Why He’s Hot:
- Let’s get this out of the way: His name is The Doctor. He is the last Timelord from Gallifrey here to save us all and look damn good while he’s doing it. Get it straight or GTFO. He’s gotta save the day with a little razzle dazzle so there’s the classic brown or the quirky blue suit if the situation calls for it, and the situation always involves being sexy.
- Multitalented? Hurr durr, of course he’s got that. Just listen to him sing. Is that The Clash? Holy fuck this guy is serenading the shit out of you. Choreographed dance and song to The Smiths? You know you wanna sit the fuck down and watch the rest of these Blackpool clips. Oh yeah and this is CASANOVA bitches, the pimpinest pimp of all effing time. Did I mention he played Hamlet on stage? And, for your swooning pleasure: BOUNUS GIFT he’s got a sense of humor. DAT ACCENT.

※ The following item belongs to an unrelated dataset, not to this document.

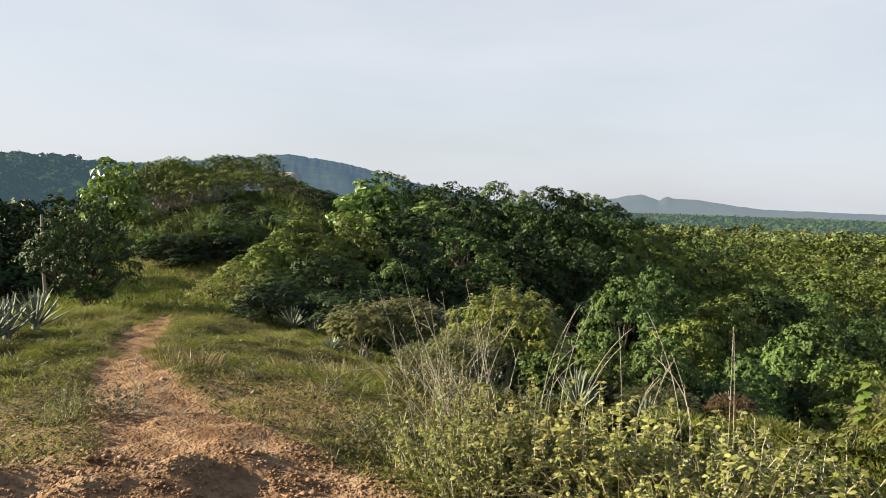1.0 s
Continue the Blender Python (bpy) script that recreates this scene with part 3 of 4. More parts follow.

- Scottish? Did you not just hear that spicy accent? That’s not the only one he can pull either; there’s the Brit and the Yank. This exceptional specimen of a man was born in Bathgate Scotland. Rawr.
- Style? Check and fucking mate people. Exhibit A. Hold the fucking phone, is that a crushed velvet suit? Did you hear that? Velvet suits are in now, bitch. Did someone say Geek Chic? This handsome mofo has a monopoly on that shit. Wait, so are these glasses in style now? You bet your sweet ass they are. Facial hair? Yes please.
- Not convinced yet? Well fuck you. But seriously, check out this vid and tell me that’s not majorly sexy as all God Damn Hell. And I’ll sum it up with simply saying OH MY GAWD.